Meredith is also saving money by centralizing master control, traffic and billing, business administration, graphics production and research.
“You can significantly reduce your staffing if you centralize master control,” Lee said. “The person you have sitting in master control looking at one stream can be looking at two or three, and it doesn’t cost you any more money.”
Similarly, a new, more user-friendly traffic and billing system has enabled Meredith to reduce the head count in its traffic department from five, six or seven people at a single station to three or four, “depending on whether [we] have two stations being trafficked from one location.”
Belo and Gray have both centralized their business offices. Gray Television broadcasts 74 programming streams out of 30 markets, and runs financials for all of that out of a single hub in Tallahassee, Fla., said Trisha Allen, director of broadcast accounting.
Allen cautioned her colleagues to look at their companies’ needs before moving to a centralized or “shared services” operation. “There are so many different ways to consolidate,” she added.
Executives must also change the way they think about things when moving to a shared-services system, Allen said. “You have to go to a customer service model.” In Tallahassee, the mission is “to provide best-in-class financial services,” she said. “Our customers are our TV stations.”
As did Meredith, Gray began consolidating its business operations when it switched to a new traffic and billing system. “With one traffic system we could create one master client list that everybody uses,” she said, “and we can pull a consolidated aging report.”
In order to centralize accounts receivable, Gray outsourced billing, Allen said. “We worked extensively with traffic to generate a file and upload our invoices to a vendor.

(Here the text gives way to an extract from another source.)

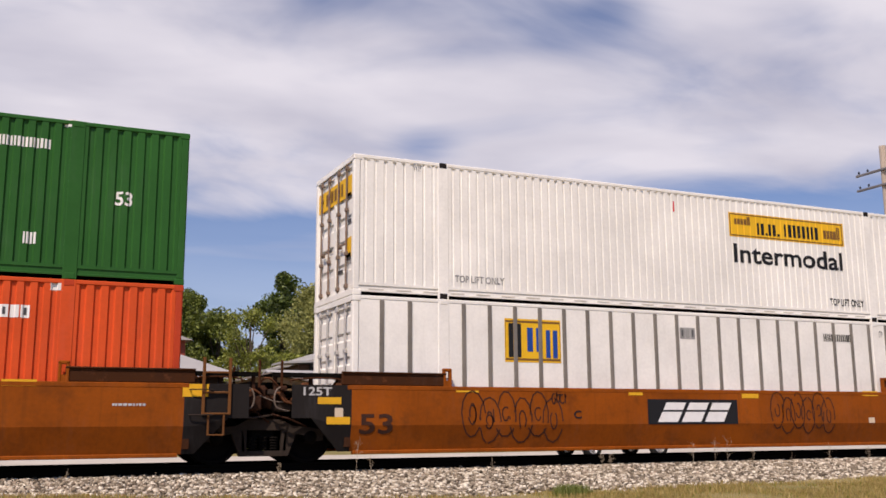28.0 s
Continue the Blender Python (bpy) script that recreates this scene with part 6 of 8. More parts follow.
end_mark(c, "purple", 0.04, 0.48, 0.64, 0.82)
end_mark(c, "purple", 0.53, 0.97, 0.64, 0.82)
end_mark(c, "white", 0.62, 0.90, 0.68, 0.77, [block(0, 0.28), block(0.34, 0.62, 0, 0.7), block(0.68, 0.96)], 0.004)
end_mark(c, "white", 0.06, 0.30, 0.24, 0.36)
door_labels(c, 41, 7, ("grey", "grey", "worn"))
c = container("freight_container", "cream-white ribbed long container with a yellow panel", 221.65, "U", 16.154, 2.591, kind="plate53", rods=GRIMYROD, lift=BLACKEND, paint=IVORY, door=RUSTDOOR, post=IVORY)
shape(c, "rect", "gold", 9.53, 1.92, 13.25, 2.53)
bars(c, "X.X.", "black", 10.37, 2.01, 11.14, 2.34)
bars(c, "XXXX", "black", 11.23, 2.03, 12.42, 2.36)
words(c, "Intermodal", "black", 9.72, 1.31, 12.97, 1.8)
words(c, "TOP LIFT ONLY", "black", 12.59, 0.29, 13.79, 0.48)
shape(c, "rect", "red", 7.98, 2.41, 8.01, 2.66)
bars(c, "xxxxII", "umber", 9.76, 2.24, 10.25, 2.45)
bars(c, "xxxxII", "umber", 12.58, 2.01, 13.17, 2.37)
shape(c, "diamond", "smudge", 7.61, 0.32, 8.06, 0.71)
words(c, "TOP LIFT ONLY", "black", 2.12, 0.31, 3.3, 0.48)
words(c, "WTP", "grey", 1.34, 2.57, 1.54, 2.76)
bars(c, "XXXXXX", "grey", 1.03, 2.15, 1.87, 2.26)
end_mark(c, "gold", 0.04, 0.96, 0.72, 0.87)
end_mark(c, "umber", 0.30, 0.74, 0.75, 0.84, [block(0, 0.1), block(0.16, 0.3), block(0.36, 0.5), block(0.56, 0.7), block(0.76, 1)], 0.004)
end_mark(c, "gold", 0.05, 0.20, 0.28, 0.42)
door_labels(c, 52, 6, ("umber", "dark", "grey"))
c = container("freight_container", "grey long container with a purple panel, low in the well", 221.65, "L", 16.154, 2.591, kind="box53", lift=REDLIFT, paint=SILVERCOOL)
shape(c, "rect", "purple", 9.98, 1.6, 13.68, 2.42)
bars(c, "Xxh", "white", 10.2, 1.78, 10.87, 2.2)
bars(c, "Xx", "lilac", 10.91, 1.77, 11.53, 2.19)
shape(c, "rect", "white", 11.61, 1.79, 11.67, 1.86)
words(c, "MultiModal", "lilac", 11.76, 1.72, 13.47, 2.04)
words(c, "WTP", "dark", 14.23, 2.28, 14.53, 2.44)
for x0 in (2.20, 2.83):
    mark(c, "peeled_placard", [[(0.0, 0.45), (0.5, 0.0), (1.0, 0.45), (1.0, 0.62), (0.5, 1.0), (0.0, 0.62)]], "ghost", x0, 1.72, x0 + 0.40, 2.12)
    mark(c, "placard_edge", [[(0.0, 0.45), (0.38, 0.02), (0.38, 0.12), (0.04, 0.55)], [(0.96, 0.45), (0.62, 0.02), (0.62, 0.12), (0.90, 0.42)]], "dark", x0, 1.72, x0 + 0.40, 2.12, 0.007)
words(c, "WTP", "dark", 1.35, 2.27, 1.64, 2.45)
small_print(c, 1, "dark", 2.43, 2.30, 3.61, 2.43)
shape(c, "rect", "red", 1.88, 2.73, 2.07, 2.92)
end_mark(c, "purple", 0.04, 0.48, 0.64, 0.82)
end_mark(c, "purple", 0.53, 0.97, 0.64, 0.82)
end_mark(c, "white", 0.62, 0.90, 0.68, 0.77, [block(0, 0.28), block(0.34, 0.62, 0, 0.7), block(0.68, 0.96)], 0.004)
end_mark(c, "white", 0.06, 0.30, 0.24, 0.36)
door_labels(c, 41, 7, ("grey", "grey", "worn"))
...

They create and mail our invoices for less than we would spend just mailing them.”
One big benefit of centralizing business operations is the savings incurred on audits, Allen said. “Auditors come to Tallahassee and do compliance and internal and external audits. We only go to stations for operational audits.”

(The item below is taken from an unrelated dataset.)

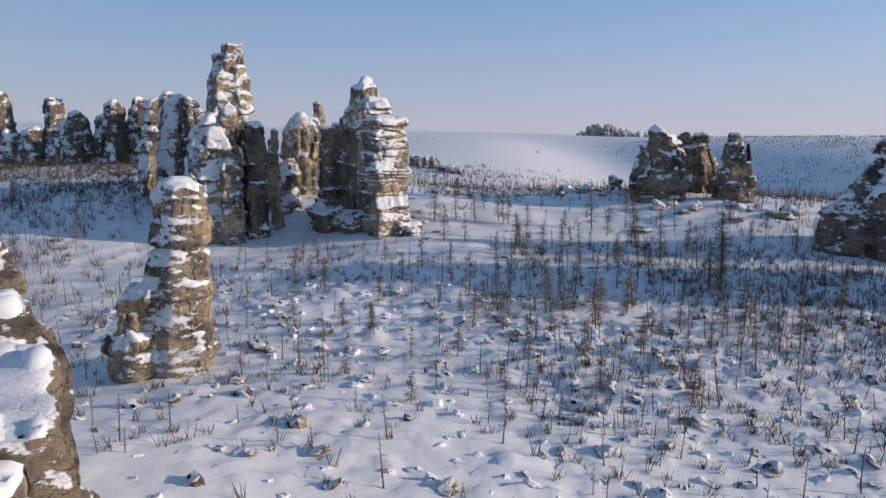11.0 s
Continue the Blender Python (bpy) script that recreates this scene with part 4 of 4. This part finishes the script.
# third and fourth lengths and the last boulder
for x, y, z, l, w, t, dip, roll in ((13.0, 119.0, 8.7, 1.7, 0.75, 0.6, 18, 14), (13.3, 117.3, 7.9, 1.3, 0.8, 0.7, 16, 10), (13.0, 117.6, 6.6, 1.4, 0.9, 1.1, 10, 6), (14.4, 116.4, 7.5, 2.0, 0.8, 0.55, 26, 20), (14.0, 116.0, 6.4, 1.9, 0.9, 0.6, 22, 18), (13.6, 115.4, 5.4, 1.6, 0.9, 0.7, 20, 16), (15.6, 114.6, 6.1, 1.4, 0.9, 0.8, 30, 14), (16.4, 113.2, 4.9, 1.1, 0.8, 0.7, 26, 8), (12.3, 114.6, 4.9, 1.0, 0.8, 0.5, 14, 10)):
    WALL.append(slab((x, y, z), (l, w, t), -58 + run.uniform(-6, 6), dip, roll, thick=0.4, joint=1.6, cap=1.1, **SHEET))
tower("leaning granite wall of slanting slabs thick with snow", WALL, name="rock_ridge", wind=(-0.35, -0.5), crack=0.75)

# the lone tilted slab on the slope
tower("long tilted granite slab with snow on its back", [
    (y, [(top - 4.4, x - 0.3, w * 1.05), (top - 1.0, x, w), (top, x + 0.3, w * 0.8)], dict(deep=2.0)) for y, x, top, w in ((97.6, 29.6, 1.7, 1.4), (95.1, 30.6, 1.0, 1.4), (92.6, 31.6, 0.2, 1.4))],
      name="rock_slab", thick=0.7, tilt=(0.15, 0.24), yaw=0.33, cap=0.5, fine=0.11, flute=0.05, sides=4, jut=0.16, block=2.5)

# the castle of spires behind, the lone towers on the skyline and the far tors
spires = np.random.RandomState(5)
for x, y, top, w in ((-58, 272, 26.5, 2.0), (-54, 268, 28.0, 2.2), (-50, 270, 27.0, 2.0), (-47, 266, 29.6, 2.0), (-43, 268, 30.5, 2.4), (-40, 270, 28.5, 2.2), (-36, 262, 30.8, 2.6), (-33, 264, 29.8, 2.2), (-30, 260, 27.6, 2.0)):
    g = float(land(x, y))
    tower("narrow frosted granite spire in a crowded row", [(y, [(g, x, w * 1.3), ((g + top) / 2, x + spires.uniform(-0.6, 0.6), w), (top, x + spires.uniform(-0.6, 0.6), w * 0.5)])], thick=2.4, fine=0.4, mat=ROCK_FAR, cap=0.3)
for x, y, top, w in ((-79, 290, 32.3, 2.2), (-76, 288, 24.5, 2.4), (-72, 288, 25.0, 2.0), (-68, 290, 31.6, 2.0), (-82, 291, 24.0, 2.6), (-64, 286, 24.0, 2.2), (-85, 292, 22.6, 1.6)):
    g = float(land(x, y))
    tower("narrow granite spire on the skyline", [(y, [(g, x, w * 1.5), ((g + top) / 2, x, w * 1.1), (top, x + spires.uniform(-0.3, 0.3), w * 0.75)])], thick=2.6, fine=0.4, mat=ROCK_FAR, cap=0.3)
tower("row of orange granite columns behind the towers", [
    (300, [(10.0, -44.2, 1.8), (22.0, -44.0, 1.6), (27.4, -43.8, 1.0)]), (301, [(10.0, -40.4, 2.0), (22.0, -40.2, 1.6), (28.2, -40.0, 1.1)]), (300, [(10.0, -36.4, 2.0), (22.0, -36.2, 1.7), (28.0, -36.0, 1.2)]),
    (298, [(10.0, -32.4, 1.6), (17.0, -32.5, 1.2), (19.6, -32.7, 0.5)])], thick=5.0, fine=0.25, cap=0.4, flute=0.8, mat=ROCK_ORANGE)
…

Meredith has looked at both regionalization and centralization for its business operations and is considering the latter, Lee said. “What we hope to attain is an operation where we’d create three to four teams of five to six people each, and each team would be responsible for clusters of four or five TV stations,” he said. “We are also putting in a national credit manager who oversees local credit managers who are each in charge of three or four stations.”
Meredith’s business operation will include one person, with an accounting background, at each station to do things like track down expense reports from employees and induct new staffers. “They must be senior enough to manage all that and to get on the phone and answer questions” from senior financial management at the group level, he said. “This isn’t a clerical position.”

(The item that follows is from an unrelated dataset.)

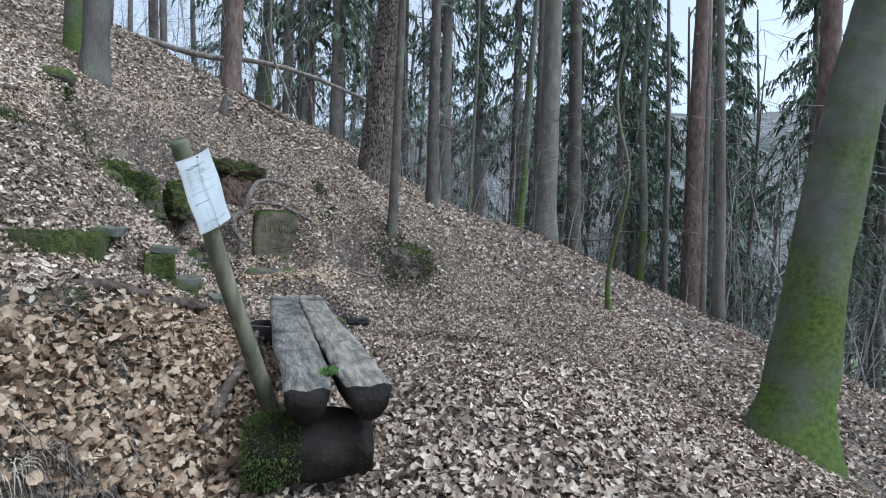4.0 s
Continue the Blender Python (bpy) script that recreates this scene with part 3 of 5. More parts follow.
for n, size, shape, sd in ((11000, 0.048, "oak", 16), (9000, 0.054, "oak", 56)):
    lx, ly = spread(n, -1.6, -0.2, 4.2, 7.4, lambda x, y: np.exp(-((seg(x, y, *DRIFT) / 0.36) ** 4)) * (1 - 0.8 * (seg(x, y, (-0.85, 5.6), (-1.02, 6.35), (-1.27, 7.1)) < 0.06)) * (1 - 0.9 * bump(x, y, -1.11, 5.24, 0.07)))
    litter("deep drift of curled brown leaves below the notice post", lx, ly, size, shape, LEAF_BROWN, lift=0.05, tilt=0.65, seed=sd, steep=5)
lx, ly = spread(6500, -5.0, -1.2, 3.6, 7.4, lambda x, y: 1 - 0.75 * np.exp(-((seg(x, y, (-2.1, 4.7), (-1.55, 5.0), (-1.33, 5.15)) / 0.3) ** 2)))
litter("curled oak leaves lying over the needle floor", lx, ly, 0.042, "oak", LEAF, lift=0.05, tilt=0.35, seed=18, steep=5)
lx, ly = spread(12000, -4.6, -1.55, 3.4, 5.6, lambda x, y: 1 - 0.85 * bump(x, y, -1.6, 4.95, 0.5, 0.4))
litter("pale dry leaves on the slope above the cut bank", lx, ly, 0.043, "oval", LEAF, lift=0.04, tilt=0.4, seed=20, steep=6)
lx, ly = spread(5200, -6.2, -4.15, 8.4, 9.9)
litter("pale dry leaves on the slope above the grass tuft", lx, ly, 0.046, "oval", LEAF, lift=0.04, tilt=0.35, seed=57, steep=6)
lx, ly = spread(5200, -7.0, -4.9, 9.9, 13.0)
litter("pale dry leaves on the slope above the spring boulders", lx, ly, 0.05, "oval", LEAF, lift=0.04, tilt=0.35, seed=58, steep=6)
lx, ly = spread(1500, -3.75, -2.85, 10.6, 11.7, lambda x, y: 1 - wetness(x, y))
litter("dry leaves caught on the steep bank above the memorial", lx, ly, 0.048, "oak", LEAF, lift=0.03, tilt=0.5, seed=19, steep=9)


def twig_mat(name, label, x, y, length, rad, material, seed, lift=0.015, rise=0.12, kind="stuff"):
    r = np.random.default_rng(seed)
    n = len(x)
    z, gx, gy = slope_of(x, y)
    a = r.uniform(0, 2 * np.pi, n)
    ln = length * r.uniform(0.35, 1.3, n)
    dx, dy = np.cos(a), np.sin(a)
    P0 = np.stack([x, y, z + lift * r.uniform(0, 1.5, n)], 1)
    P1 = P0 + np.stack([dx * ln, dy * ln, (dx * gx + dy * gy) * ln + ln * r.normal(0, rise, n)], 1)
    V, F = sticks(P0, P1, rad * r.uniform(0.6, 1.4, n), rad * 0.4)
    return tagged(mesh_np(name, V, F, material), label, "twigs", kind=kind)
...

National sales at Meredith has been regionalized, Lee said. “Evaluate where your business comes from. Most of our business comes out of New York, Chicago and Los Angeles, so that’s where we’ve put our regional national sales managers.”
When regionalizing national sales management, station groups must “work closely with their reps,” Lee said, “as they will feel threatened by this.”
Centralizing graphics “requires significant change management,” Lee said. “People who are staying need to know they still have a job, and the news staff needs to plan ahead. They can’t call at 4:30 and ask for a new graphic to be ready at 5.”
Meredith is also creating clusters for research, with four coordinators for 12 stations, Lee said. “They are responsible for working with sales managers to create the big picture, and we have a sales or research assistant who creates one-sheets.”
Strategic sourcing can help a station group step outside the box and figure out ways to save money, Lee said. “This means creating a group of people to look at what you spend money on. They can’t be at a TV or radio station. They can’t have bonds with existing vendors or stations. They need to be removed from that type of pressure and they need to be at the division or parent company level.”
A strategic sourcing unit can help a station group achieve significant savings by leveraging a company’s size, Lee said. “Think about how many ENG trucks you buy in three years. Imagine the dollars you pay and what you could save if you went to a vendor and said I’m going to give you this much business over the next year or two.”
The same approach can help companies save on things like office supplies, said Carey Hendrickson, senior vice president and chief accounting officer at Belo Corp. “Talk to your vendors and ask them how you can save money,” he suggested. “We require people to only select best value items that we’ve negotiated rates for, and they have to use the vendor we’ve chosen, so we get a rebate.” Belo receives an extra 1 percent discount by increasing its average order size to $200. “This got us an additional $50,000 to $60,000 a year for us.”
Belo is one of several companies represented in the MFM session to have instituted a cell phone policy. Instead of buying cell phones and Blackberries for staff, the company reimburses for 300 to 400 incremental minutes per month per employee who requires a cell phone for work, Hendrickson said. For Blackberry data plans, it pays $45 per month.
“We analyzed who really needed to be on call 24 hours a day and who really needed a cell phone or Blackberry,” he said. The company saves more than $200,000 as a result of having overhauled its cell phone policy.
Telecommunications is an area in which companies can save millions of dollars a year, said Michael Solan, president and founder of Telemax Communications Inc.
Telemax reviews companies’ telecommunications invoices, scouring for over-charges and evaluating how many lines a company really needs. Even if it finds a company has been over-charged for years, it can recover retroactive fees for the station group, Solan said.
“A C-level commitment is crucial” to this process, Solan said. “Employees need to understand that they aren’t going to be fired if over-charges are discovered. No one expects them to understand tariffs and other charges.”
Solan also said the chief engineer at a station needs to be comfortable working with the vendor, who may recommend eliminating remote lines that are rarely if ever used.
Lee and Allen both said that cost cutting alone will not solve the financial issues faced by TV stations.
Local TV needs a “complete restructuring,” Lee said. “If you were to step back and think about what it is we do at a TV station, we produce news and we sell and market that product. To the extent that you are able to streamline your business into those two distinct functions, you will get a lot more efficiencies out of the stations,” he said.
In Lee’s vision of the future TV station, there would be two or three department heads: a news and production czar who would be responsible for the gathering, production and promotion of news, and a sales and marketing chief. Engineering would reside in the news department. A potential third unit at each station would handle administration.
“This is where we will be ultimately,” he said. “Gone are the days when we have year-over-year revenue growth. We have to think of the business in a completely different way.”